Two accredited QRide testers have been arrested for allegedly issuing motorcycle licences to 13 people without going through the required test and evaluation process.
The Beenleigh men were arrested yesterday on a total of 45 charges relating to fraudulently issuing motorcycle licences.
Thirteen people who allegedly paid for the licences have been charged with one count each of fraud.
Five of those have faced court, admitted guilt and been fined. The other eight are yet to appear in court.
One of the arrested men, aged 63, faces 27 charges while a 24-year-old man faces 18 charges.
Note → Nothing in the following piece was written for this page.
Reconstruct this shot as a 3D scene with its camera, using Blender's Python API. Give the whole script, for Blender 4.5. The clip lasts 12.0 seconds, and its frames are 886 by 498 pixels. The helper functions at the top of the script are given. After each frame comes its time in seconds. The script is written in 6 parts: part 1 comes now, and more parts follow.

Both were QRide-accredited trainers connected to a motorcycle training business operating in the Beenleigh area.
The 45 charges are a mix of fraud, uttering and forgery.
“They relate directly to 13 alleged instances where competency declaration documents were falsely signed and issued to rider applicants,” police say.
The two were bailed to appear in the Brisbane Magistrates Court on November 18.
The charges are the result of a joint investigation with Transport and Main Roads, a QPS statement says.
“It is alleged during 2016 the two men falsely signed and issued competency declaration documents without requiring the applicant rider to complete the proper training and assessment process.
“It is further alleged on each occasion, the applicant rider paid cash to the trainer and then received their completed competency declaration.”
Police say they do not believe there are any more fraudulent licences issued in this case.
Dodgy licence ‘danger’
South Eastern Region Assistant Commissioner Brian Codd says police and department officials will continue investigations into people suspected of having fraudulently obtained their motorcycle licence.
“Any person who has information about the fraudulent obtaining of motorcycle licence accreditation is asked to make contact with Crime Stoppers,” he says.
Commissioner Codd describes the allegations as “serious” with the potential to result in serious injury or death.
“The fraudulent issuing of motorcycle competency documents risks not only the rider, but all other road users and it is very concerning,” he says.
Transport and Main Roads Acting Director-General Mike Stapleton says the riders also put other road users in danger.
“The overwhelming majority of the state’s motorcycle licence holders have done the right thing in obtaining their right to ride on our roads, and fraudulent incidents such as this have the potential to put others in danger,” he says.